— What the exercise asks —
Exactly reproduce the entries, dropping any pictures from your copy.

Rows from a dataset
╔══

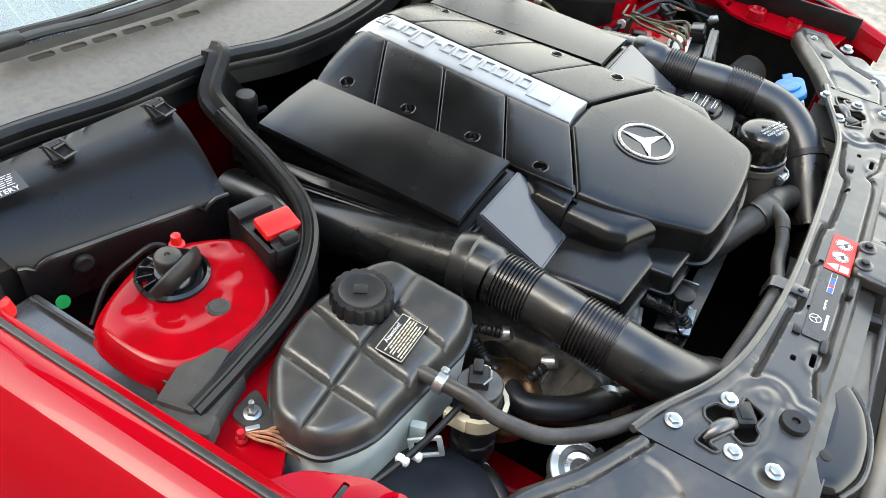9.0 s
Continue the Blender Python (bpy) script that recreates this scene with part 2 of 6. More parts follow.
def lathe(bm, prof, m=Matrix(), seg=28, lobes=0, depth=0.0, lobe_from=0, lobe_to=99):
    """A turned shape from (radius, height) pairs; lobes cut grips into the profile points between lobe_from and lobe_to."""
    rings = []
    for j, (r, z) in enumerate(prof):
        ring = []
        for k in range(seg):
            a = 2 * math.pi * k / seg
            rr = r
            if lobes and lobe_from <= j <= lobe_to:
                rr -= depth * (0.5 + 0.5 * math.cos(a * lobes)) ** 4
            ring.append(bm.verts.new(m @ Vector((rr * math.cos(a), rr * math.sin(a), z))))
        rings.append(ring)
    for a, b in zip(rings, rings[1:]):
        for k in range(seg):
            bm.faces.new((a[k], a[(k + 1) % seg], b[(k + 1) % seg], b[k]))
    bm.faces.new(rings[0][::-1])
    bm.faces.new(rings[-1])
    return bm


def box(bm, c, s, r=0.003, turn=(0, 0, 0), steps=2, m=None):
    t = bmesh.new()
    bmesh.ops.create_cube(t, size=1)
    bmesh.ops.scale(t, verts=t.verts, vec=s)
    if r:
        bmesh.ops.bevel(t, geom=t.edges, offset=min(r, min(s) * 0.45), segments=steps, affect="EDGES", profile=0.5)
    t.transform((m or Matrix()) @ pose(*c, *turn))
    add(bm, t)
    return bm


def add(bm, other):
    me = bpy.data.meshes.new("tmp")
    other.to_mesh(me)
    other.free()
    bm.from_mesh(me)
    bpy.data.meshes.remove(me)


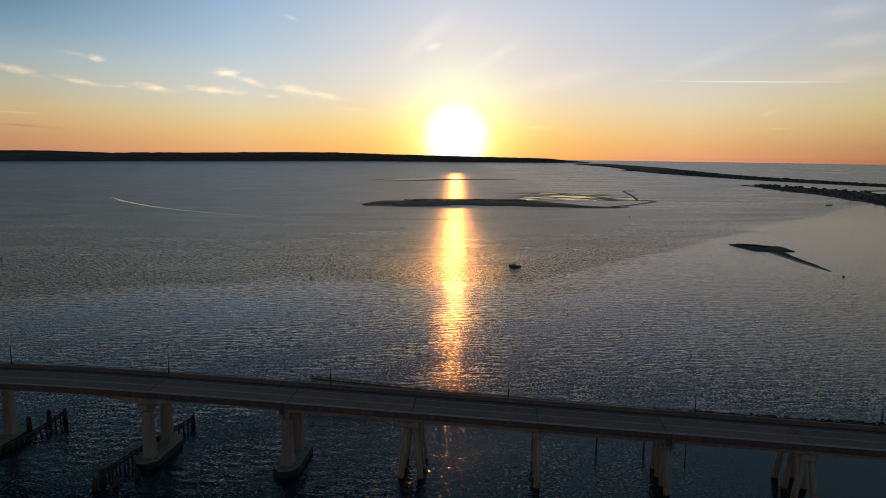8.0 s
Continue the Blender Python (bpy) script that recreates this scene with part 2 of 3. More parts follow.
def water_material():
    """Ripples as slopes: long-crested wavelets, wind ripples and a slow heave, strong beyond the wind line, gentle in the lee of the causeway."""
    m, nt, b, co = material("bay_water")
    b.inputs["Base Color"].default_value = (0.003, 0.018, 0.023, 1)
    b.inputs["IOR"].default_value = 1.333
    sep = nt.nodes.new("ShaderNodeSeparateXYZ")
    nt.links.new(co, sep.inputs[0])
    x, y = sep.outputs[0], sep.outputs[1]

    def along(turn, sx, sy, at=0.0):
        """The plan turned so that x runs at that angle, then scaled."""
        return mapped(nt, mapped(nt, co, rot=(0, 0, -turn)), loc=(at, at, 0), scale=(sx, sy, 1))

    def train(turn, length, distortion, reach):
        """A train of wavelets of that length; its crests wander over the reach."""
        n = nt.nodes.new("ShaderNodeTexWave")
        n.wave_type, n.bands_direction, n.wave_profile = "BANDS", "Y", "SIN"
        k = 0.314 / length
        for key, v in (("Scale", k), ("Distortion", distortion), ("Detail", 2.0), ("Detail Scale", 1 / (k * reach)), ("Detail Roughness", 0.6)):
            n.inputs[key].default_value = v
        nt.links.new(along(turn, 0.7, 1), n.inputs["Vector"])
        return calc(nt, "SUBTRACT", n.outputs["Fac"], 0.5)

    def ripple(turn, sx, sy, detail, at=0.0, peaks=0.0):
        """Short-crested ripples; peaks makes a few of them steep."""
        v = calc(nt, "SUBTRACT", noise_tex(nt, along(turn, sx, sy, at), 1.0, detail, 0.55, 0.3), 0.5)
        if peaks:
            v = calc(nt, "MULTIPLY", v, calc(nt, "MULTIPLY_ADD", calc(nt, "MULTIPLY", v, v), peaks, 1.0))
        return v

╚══

— Response —
9.0 s
Continue the Blender Python (bpy) script that recreates this scene with part 2 of 6. More parts follow.
def lathe(bm, prof, m=Matrix(), seg=28, lobes=0, depth=0.0, lobe_from=0, lobe_to=99):
    """A turned shape from (radius, height) pairs; lobes cut grips into the profile points between lobe_from and lobe_to."""
    rings = []
    for j, (r, z) in enumerate(prof):
        ring = []
        for k in range(seg):
            a = 2 * math.pi * k / seg
            rr = r
            if lobes and lobe_from <= j <= lobe_to:
                rr -= depth * (0.5 + 0.5 * math.cos(a * lobes)) ** 4
            ring.append(bm.verts.new(m @ Vector((rr * math.cos(a), rr * math.sin(a), z))))
        rings.append(ring)
    for a, b in zip(rings, rings[1:]):
        for k in range(seg):
            bm.faces.new((a[k], a[(k + 1) % seg], b[(k + 1) % seg], b[k]))
    bm.faces.new(rings[0][::-1])
    bm.faces.new(rings[-1])
    return bm


def box(bm, c, s, r=0.003, turn=(0, 0, 0), steps=2, m=None):
    t = bmesh.new()
    bmesh.ops.create_cube(t, size=1)
    bmesh.ops.scale(t, verts=t.verts, vec=s)
    if r:
        bmesh.ops.bevel(t, geom=t.edges, offset=min(r, min(s) * 0.45), segments=steps, affect="EDGES", profile=0.5)
    t.transform((m or Matrix()) @ pose(*c, *turn))
    add(bm, t)
    return bm


def add(bm, other):
    me = bpy.data.meshes.new("tmp")
    other.to_mesh(me)
    other.free()
    bm.from_mesh(me)
    bpy.data.meshes.remove(me)


8.0 s
Continue the Blender Python (bpy) script that recreates this scene with part 2 of 3. More parts follow.
def water_material():
    """Ripples as slopes: long-crested wavelets, wind ripples and a slow heave, strong beyond the wind line, gentle in the lee of the causeway."""
    m, nt, b, co = material("bay_water")
    b.inputs["Base Color"].default_value = (0.003, 0.018, 0.023, 1)
    b.inputs["IOR"].default_value = 1.333
    sep = nt.nodes.new("ShaderNodeSeparateXYZ")
    nt.links.new(co, sep.inputs[0])
    x, y = sep.outputs[0], sep.outputs[1]

    def along(turn, sx, sy, at=0.0):
        """The plan turned so that x runs at that angle, then scaled."""
        return mapped(nt, mapped(nt, co, rot=(0, 0, -turn)), loc=(at, at, 0), scale=(sx, sy, 1))

    def train(turn, length, distortion, reach):
        """A train of wavelets of that length; its crests wander over the reach."""
        n = nt.nodes.new("ShaderNodeTexWave")
        n.wave_type, n.bands_direction, n.wave_profile = "BANDS", "Y", "SIN"
        k = 0.314 / length
        for key, v in (("Scale", k), ("Distortion", distortion), ("Detail", 2.0), ("Detail Scale", 1 / (k * reach)), ("Detail Roughness", 0.6)):
            n.inputs[key].default_value = v
        nt.links.new(along(turn, 0.7, 1), n.inputs["Vector"])
        return calc(nt, "SUBTRACT", n.outputs["Fac"], 0.5)

    def ripple(turn, sx, sy, detail, at=0.0, peaks=0.0):
        """Short-crested ripples; peaks makes a few of them steep."""
        v = calc(nt, "SUBTRACT", noise_tex(nt, along(turn, sx, sy, at), 1.0, detail, 0.55, 0.3), 0.5)
        if peaks:
            v = calc(nt, "MULTIPLY", v, calc(nt, "MULTIPLY_ADD", calc(nt, "MULTIPLY", v, v), peaks, 1.0))
        return v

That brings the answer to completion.